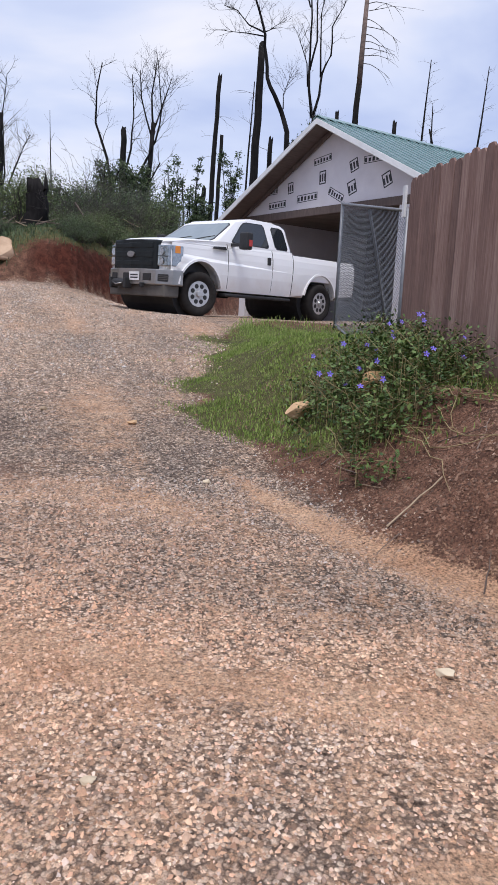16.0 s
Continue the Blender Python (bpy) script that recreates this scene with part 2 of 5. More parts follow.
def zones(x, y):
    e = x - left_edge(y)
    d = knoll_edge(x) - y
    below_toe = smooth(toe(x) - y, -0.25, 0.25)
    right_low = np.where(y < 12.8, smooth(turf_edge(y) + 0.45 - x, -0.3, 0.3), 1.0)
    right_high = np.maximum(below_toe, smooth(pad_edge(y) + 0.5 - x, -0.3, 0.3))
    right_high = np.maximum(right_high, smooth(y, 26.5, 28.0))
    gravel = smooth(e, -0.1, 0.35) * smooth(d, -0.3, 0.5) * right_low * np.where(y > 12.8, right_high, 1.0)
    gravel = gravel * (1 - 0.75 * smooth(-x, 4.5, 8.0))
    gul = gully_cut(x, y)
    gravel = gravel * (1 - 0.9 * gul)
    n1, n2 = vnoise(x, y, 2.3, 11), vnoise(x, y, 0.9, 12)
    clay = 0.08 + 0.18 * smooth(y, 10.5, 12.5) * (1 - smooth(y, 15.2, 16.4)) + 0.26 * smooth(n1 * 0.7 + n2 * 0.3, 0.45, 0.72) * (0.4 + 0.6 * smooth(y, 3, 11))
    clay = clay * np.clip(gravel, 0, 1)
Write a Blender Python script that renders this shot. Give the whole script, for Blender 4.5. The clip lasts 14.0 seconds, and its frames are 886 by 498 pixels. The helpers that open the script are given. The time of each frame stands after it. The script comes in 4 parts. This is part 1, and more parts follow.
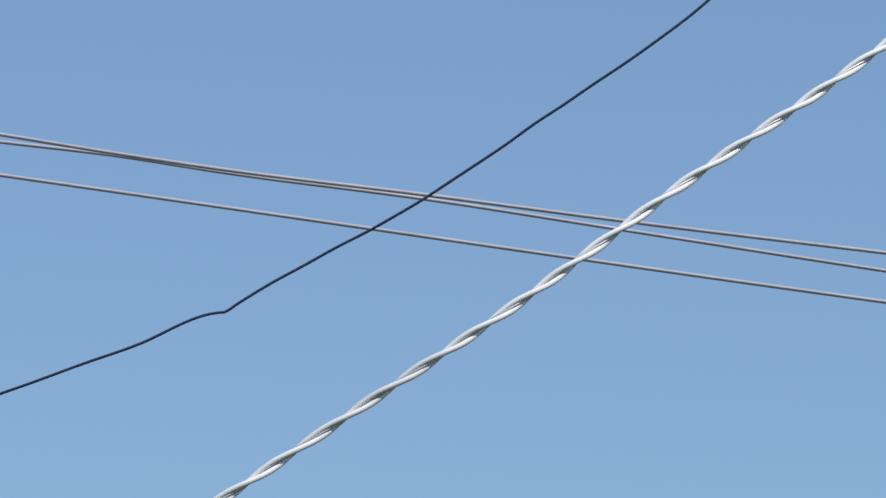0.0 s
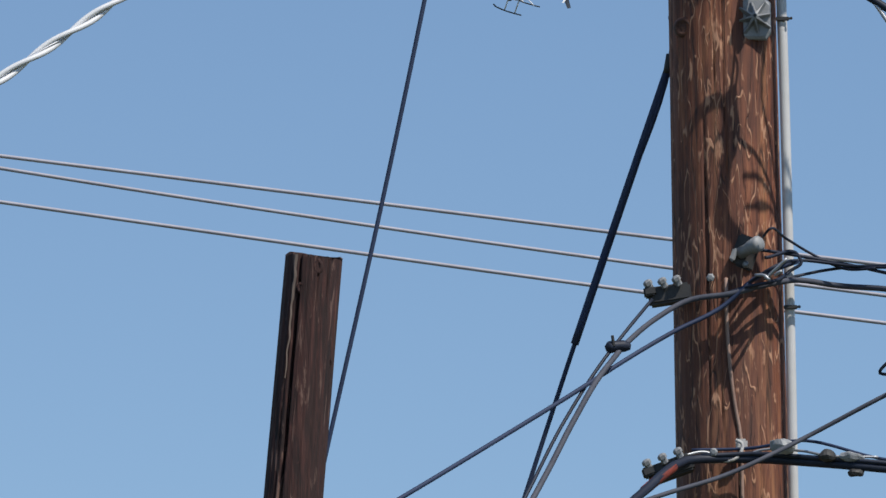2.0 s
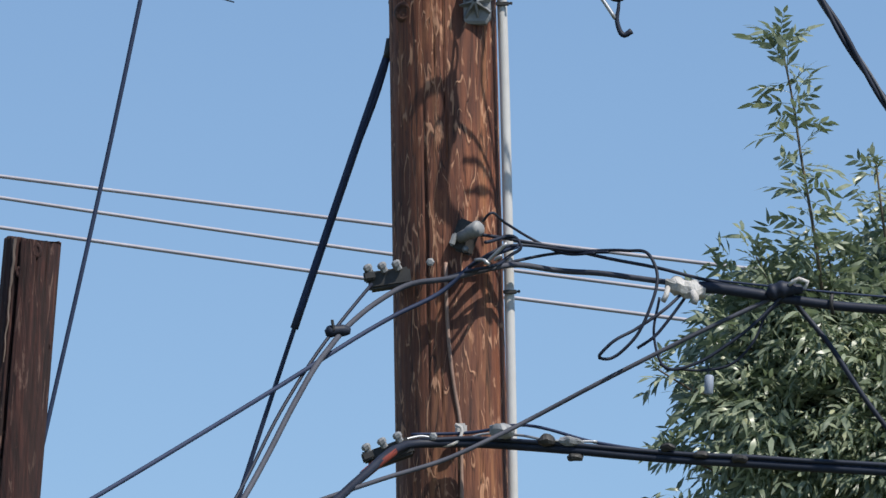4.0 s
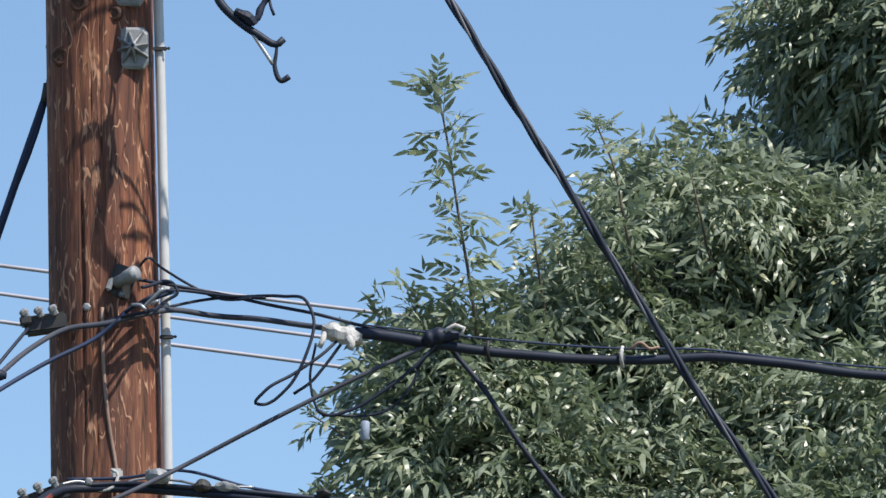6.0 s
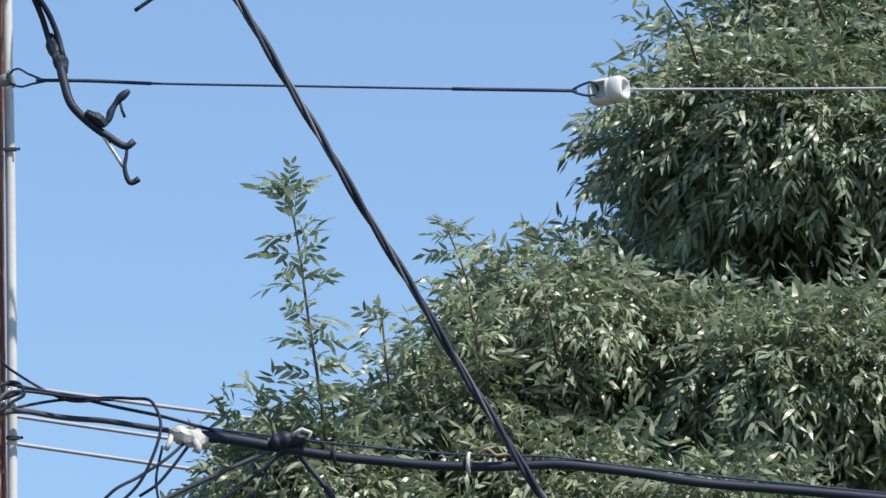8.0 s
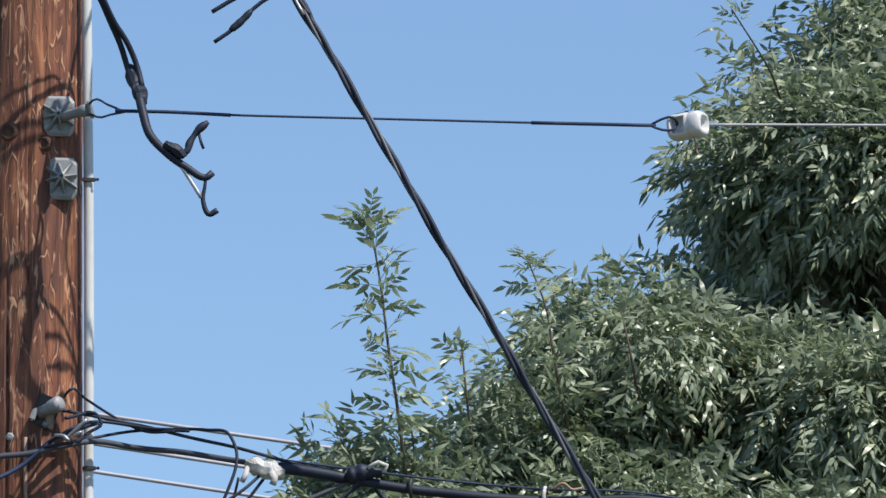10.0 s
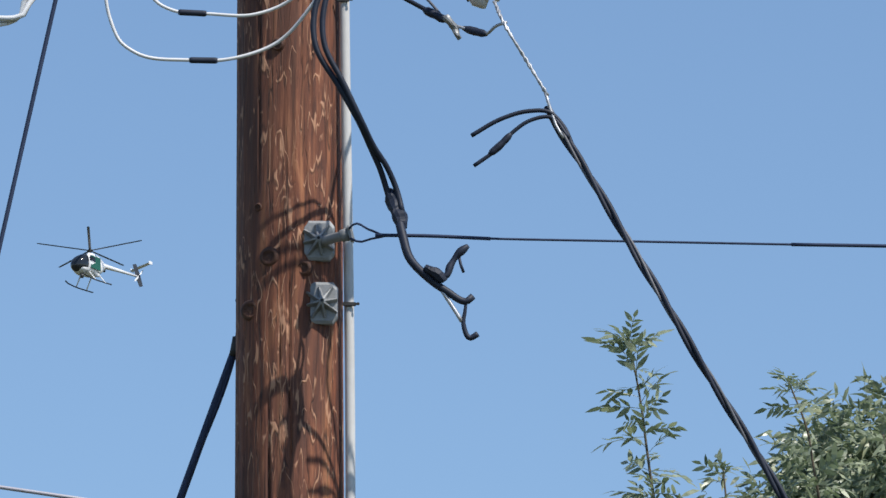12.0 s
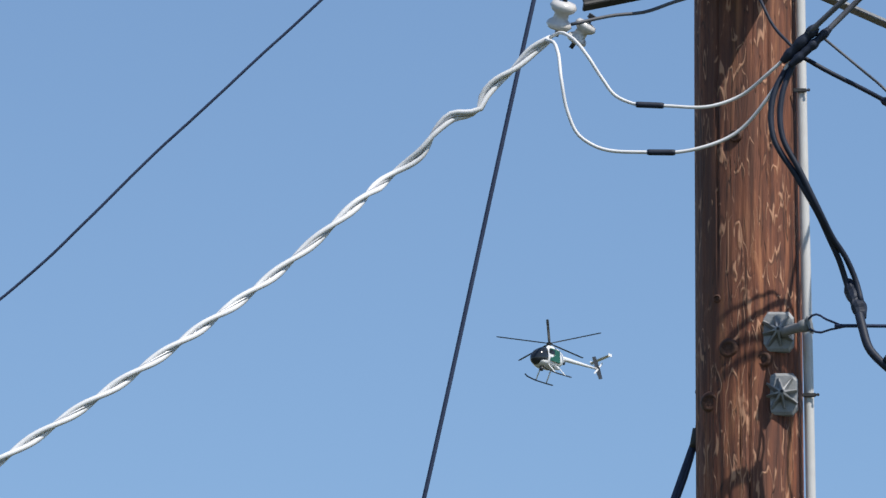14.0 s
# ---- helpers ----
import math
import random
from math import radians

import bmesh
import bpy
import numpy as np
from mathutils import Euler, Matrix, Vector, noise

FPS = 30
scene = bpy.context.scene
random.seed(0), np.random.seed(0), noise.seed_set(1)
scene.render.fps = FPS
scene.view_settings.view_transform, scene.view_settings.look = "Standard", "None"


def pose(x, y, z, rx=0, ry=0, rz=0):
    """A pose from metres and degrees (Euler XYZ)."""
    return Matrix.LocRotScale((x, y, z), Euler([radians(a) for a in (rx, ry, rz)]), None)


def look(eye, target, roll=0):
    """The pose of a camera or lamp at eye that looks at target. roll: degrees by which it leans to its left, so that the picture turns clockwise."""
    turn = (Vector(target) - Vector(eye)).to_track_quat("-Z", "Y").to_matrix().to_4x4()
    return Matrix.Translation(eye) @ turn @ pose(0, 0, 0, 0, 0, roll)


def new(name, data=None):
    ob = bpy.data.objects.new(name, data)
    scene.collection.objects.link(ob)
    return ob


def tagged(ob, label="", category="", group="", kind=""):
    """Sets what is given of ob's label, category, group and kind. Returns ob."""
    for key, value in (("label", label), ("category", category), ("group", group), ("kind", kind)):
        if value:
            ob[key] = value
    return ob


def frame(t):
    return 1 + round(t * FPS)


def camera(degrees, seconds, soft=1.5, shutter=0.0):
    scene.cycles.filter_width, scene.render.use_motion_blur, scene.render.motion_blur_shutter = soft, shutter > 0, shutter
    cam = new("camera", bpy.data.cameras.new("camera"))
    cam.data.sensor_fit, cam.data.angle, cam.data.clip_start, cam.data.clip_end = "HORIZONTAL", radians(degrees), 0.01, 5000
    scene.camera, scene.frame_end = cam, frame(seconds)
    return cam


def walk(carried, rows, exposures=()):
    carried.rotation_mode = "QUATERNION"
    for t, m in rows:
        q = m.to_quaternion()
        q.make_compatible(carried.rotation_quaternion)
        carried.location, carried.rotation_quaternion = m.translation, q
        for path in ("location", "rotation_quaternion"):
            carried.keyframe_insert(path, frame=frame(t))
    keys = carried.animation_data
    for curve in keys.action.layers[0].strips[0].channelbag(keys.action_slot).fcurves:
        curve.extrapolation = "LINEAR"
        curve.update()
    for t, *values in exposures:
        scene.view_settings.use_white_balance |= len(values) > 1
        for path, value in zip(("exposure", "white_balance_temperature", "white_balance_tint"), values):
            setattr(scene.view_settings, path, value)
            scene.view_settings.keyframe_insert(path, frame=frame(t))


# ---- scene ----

### Exercise objective
Reproduce the listing above exactly, excluding all pictures.

### The response
16.0 s
Continue the Blender Python (bpy) script that recreates this scene with part 2 of 5. More parts follow.
def zones(x, y):
    e = x - left_edge(y)
    d = knoll_edge(x) - y
    below_toe = smooth(toe(x) - y, -0.25, 0.25)
    right_low = np.where(y < 12.8, smooth(turf_edge(y) + 0.45 - x, -0.3, 0.3), 1.0)
    right_high = np.maximum(below_toe, smooth(pad_edge(y) + 0.5 - x, -0.3, 0.3))
    right_high = np.maximum(right_high, smooth(y, 26.5, 28.0))
    gravel = smooth(e, -0.1, 0.35) * smooth(d, -0.3, 0.5) * right_low * np.where(y > 12.8, right_high, 1.0)
    gravel = gravel * (1 - 0.75 * smooth(-x, 4.5, 8.0))
    gul = gully_cut(x, y)
    gravel = gravel * (1 - 0.9 * gul)
    n1, n2 = vnoise(x, y, 2.3, 11), vnoise(x, y, 0.9, 12)
    clay = 0.08 + 0.18 * smooth(y, 10.5, 12.5) * (1 - smooth(y, 15.2, 16.4)) + 0.26 * smooth(n1 * 0.7 + n2 * 0.3, 0.45, 0.72) * (0.4 + 0.6 * smooth(y, 3, 11))
    clay = clay * np.clip(gravel, 0, 1)
Write a Blender Python script that renders this shot. Give the whole script, for Blender 4.5. The clip lasts 14.0 seconds, and its frames are 886 by 498 pixels. The helpers that open the script are given. The time of each frame stands after it. The script comes in 4 parts. This is part 1, and more parts follow.
0.0 s
2.0 s
4.0 s
6.0 s
8.0 s
10.0 s
12.0 s
14.0 s
# ---- helpers ----
import math
import random
from math import radians

import bmesh
import bpy
import numpy as np
from mathutils import Euler, Matrix, Vector, noise

FPS = 30
scene = bpy.context.scene
random.seed(0), np.random.seed(0), noise.seed_set(1)
scene.render.fps = FPS
scene.view_settings.view_transform, scene.view_settings.look = "Standard", "None"


def pose(x, y, z, rx=0, ry=0, rz=0):
    """A pose from metres and degrees (Euler XYZ)."""
    return Matrix.LocRotScale((x, y, z), Euler([radians(a) for a in (rx, ry, rz)]), None)


def look(eye, target, roll=0):
    """The pose of a camera or lamp at eye that looks at target. roll: degrees by which it leans to its left, so that the picture turns clockwise."""
    turn = (Vector(target) - Vector(eye)).to_track_quat("-Z", "Y").to_matrix().to_4x4()
    return Matrix.Translation(eye) @ turn @ pose(0, 0, 0, 0, 0, roll)


def new(name, data=None):
    ob = bpy.data.objects.new(name, data)
    scene.collection.objects.link(ob)
    return ob


def tagged(ob, label="", category="", group="", kind=""):
    """Sets what is given of ob's label, category, group and kind. Returns ob."""
    for key, value in (("label", label), ("category", category), ("group", group), ("kind", kind)):
        if value:
            ob[key] = value
    return ob


def frame(t):
    return 1 + round(t * FPS)


def camera(degrees, seconds, soft=1.5, shutter=0.0):
    scene.cycles.filter_width, scene.render.use_motion_blur, scene.render.motion_blur_shutter = soft, shutter > 0, shutter
    cam = new("camera", bpy.data.cameras.new("camera"))
    cam.data.sensor_fit, cam.data.angle, cam.data.clip_start, cam.data.clip_end = "HORIZONTAL", radians(degrees), 0.01, 5000
    scene.camera, scene.frame_end = cam, frame(seconds)
    return cam


def walk(carried, rows, exposures=()):
    carried.rotation_mode = "QUATERNION"
    for t, m in rows:
        q = m.to_quaternion()
        q.make_compatible(carried.rotation_quaternion)
        carried.location, carried.rotation_quaternion = m.translation, q
        for path in ("location", "rotation_quaternion"):
            carried.keyframe_insert(path, frame=frame(t))
    keys = carried.animation_data
    for curve in keys.action.layers[0].strips[0].channelbag(keys.action_slot).fcurves:
        curve.extrapolation = "LINEAR"
        curve.update()
    for t, *values in exposures:
        scene.view_settings.use_white_balance |= len(values) > 1
        for path, value in zip(("exposure", "white_balance_temperature", "white_balance_tint"), values):
            setattr(scene.view_settings, path, value)
            scene.view_settings.keyframe_insert(path, frame=frame(t))


# ---- scene ----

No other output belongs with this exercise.